Cosa è necessario che gli studenti imparino a scuola, le conoscenze applicabili alle competenze che acquisiranno con l’esperienza, o le competenze che permettono trasversalmente di mettere in relazione quelle conoscenze che apprenderanno durante il proprio percorso?
Questa domanda, formulata in maniera più o meno simile, è stata uno degli spunti di riflessione che ha accompagnato costantemente tutti quegli studiosi che si sono occupati (o si occupano) di scuola, di didattica e soprattutto di apprendimento.
Quale senso ha, quindi, apprendere nozioni in maniera del tutto mnemonica, se poi non si ha la capacità di applicarle a contesti di vita reale?
Al contrario, quale senso ha sviluppare competenze se non si hanno quelle conoscenze che permettono di traslare queste competenze stesse in contesti quotidiani?
Immaginiamo di trovarci ad un convegno, in cui si parlerà di una nuova scoperta archeologica: a cosa potrebbe servirmi sapere tutto ciò che riguarda la nuova scoperta, se non sono in grado di comunicare al resto della comunità l’importanza di essa?
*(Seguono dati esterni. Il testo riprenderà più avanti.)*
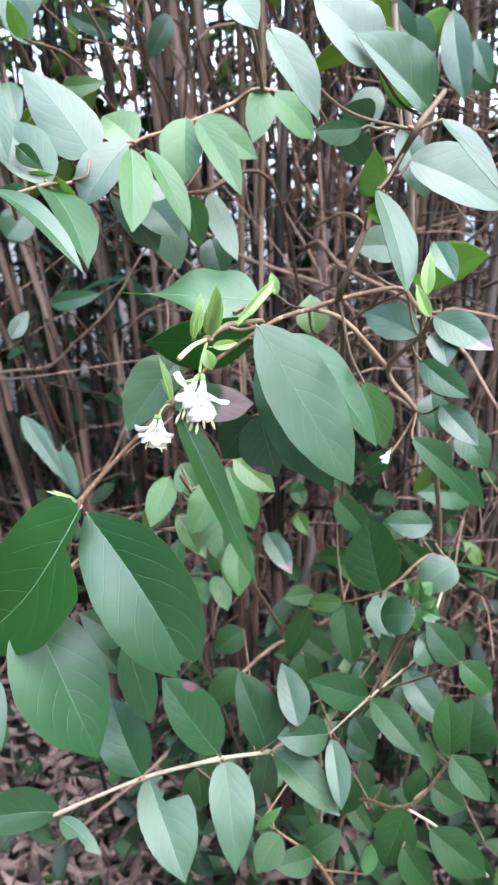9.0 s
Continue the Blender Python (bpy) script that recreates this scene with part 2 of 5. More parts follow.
TRUNK = plain_skin("old_trunk", (0.06, 0.042, 0.036), (0.17, 0.125, 0.105), 60, 0.8, 0.9, 0.003, 0.2)
GREY_STICK = plain_skin("grey_stick", (0.22, 0.14, 0.085), (0.58, 0.50, 0.43), 90, 0.6, 0.4, 0.0006, 0.1, wear=(0.28, 0.18, 0.12), joints=9.0)
STRAW = plain_skin("straw_cane", (0.13, 0.075, 0.045), (0.40, 0.27, 0.18), 90, 0.6, 0.4, 0.0006, 0.1, joints=6.0)
CUT_WOOD = plain_skin("cut_wood", (0.46, 0.34, 0.17), (0.58, 0.46, 0.26), 300, 0.7, 0.3)
PETAL = plain_skin("white_petal", (0.94, 0.90, 0.84), (0.98, 0.96, 0.92), 300, 0.55, 0.25, 0.0003, sheer=0.7)
ANTHER = plain_skin("cream_anther", (0.62, 0.55, 0.26), (0.74, 0.68, 0.40), 400, 0.7, 0.4)
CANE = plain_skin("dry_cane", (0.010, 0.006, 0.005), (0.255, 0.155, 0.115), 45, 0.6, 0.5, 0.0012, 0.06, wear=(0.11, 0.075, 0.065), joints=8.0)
# darker copy of the cane, with the shade inside the thicket in its colour
CANE_FAR_SHADED = plain_skin("far_cane_shaded", (0.008, 0.005, 0.005), (0.15, 0.092, 0.07), 45, 0.65, 0.5, 0.0012, 0.06, wear=(0.10, 0.07, 0.05), per_island=True, joints=7.0)
TWIG = plain_skin("dry_twig", (0.035, 0.02, 0.014), (0.30, 0.185, 0.13), 90, 0.65, 0.4, per_island=True)
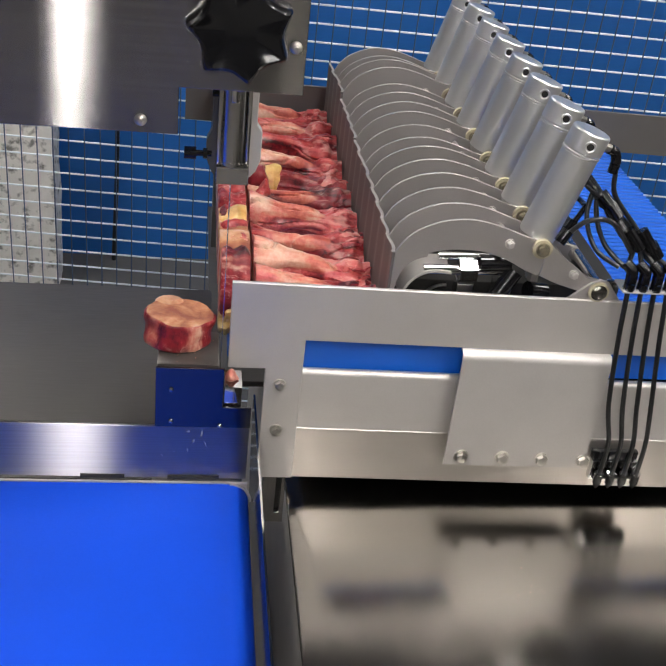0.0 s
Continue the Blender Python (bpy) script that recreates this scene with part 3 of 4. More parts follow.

Al contrario, pensiamo di essere esperti in public speaking: a cosa potrà servirmi conoscere tutte le regole per una comunicazione efficace, se vengono meno i contenuti?
Questa introduzione è stata necessaria per inquadrare il problema della scuola delle conoscenze e della scuola delle competenze, attorno al quale esiste un dibattito ancora oggi molto vivo, ma che incontra molte difficoltà a trovare spazio tanto nelle teorie psicopedagogiche, quanto nella pratica.
Proviamo ad entrare maggiormente nei dettagli.
La scuola della conoscenza è quella che possiamo identificare con la scuola tradizionale. Per molto tempo, infatti, il docente è stato riconosciuto come portatore del sapere, sapere da trasmettere ai propri studenti. Immaginiamo in questo caso gli studenti come dei vasi, che il docente deve riempire. Egli, dunque, poteva fare leva sull’autorità riconosciutagli dal ruolo stesso: unico detentore del sapere nell’aula, unica fonte di conoscenza.
Questa tipologia di scuola, però, si è dimostrata del tutto inefficace; una scuola che mette al centro il docente scapito degli alunni e il suo modo di insegnare a scapito delle modalità di apprendimento degli studenti. Ciò ha spesso allontanato dal mondo dell’istruzione chi non si sentiva “portato”, ma che in realtà semplicemente non era portato ad apprendere in una modalità univoca e non funzionale alle proprie caratteristiche.
La scuola della competenza, invece, si è posta quelle domande riportate all’inizio dell’articolo, sul senso dell’apprendere in maniera del tutto teorica, lontani dall’esperienza. Con il risultato di una scuola che da un lato si slegava dalle dinamiche del passato, ma dall’altro con il pericolo che, rinnegando proprio quel passato, venisse meno anche il ruolo istituzionale della scuola stessa; che quindi venisse perduta la mission formativa ed educativa che aveva per secoli caratterizzato la scuola: apprendere competenze senza apprendere contenuti; ribaltando l’esempio precedente, sarebbe come versare dell’acqua in un vaso forato, poiché viene meno la base teorica del sapere e si svuotano necessariamente anche le competenze.
Per il futuro, di conseguenza, è necessario pensare un modello di scuola nuovo, capace di mettere in seria relazione le conoscenze e le competenze, è necessaria una scuola con il coraggio per assumersi la responsabilità di mettere al centro ogni singolo studente.
Sapere e saper fare possiamo immaginarli come le corde di uno strumento musicale: se una è assente, ne risentirà necessariamente anche l’altra.
Chiaramente la macchina istituzionale della scuola, come il resto d’altronde, è molto grande e lenta. Per fortuna però ci sono alcune realtà che hanno il coraggio di investire in un’idea diversa di scuola.
La strada, senza troppe illusioni, è ancora lunga se non addirittura infinita: è necessario ripensare la scuola in continuazione, dosando conoscenze e competenze nelle giuste proporzioni per ogni studente, che è per definizione il centro della scuola, anche se spesso ci si dimentica di questo.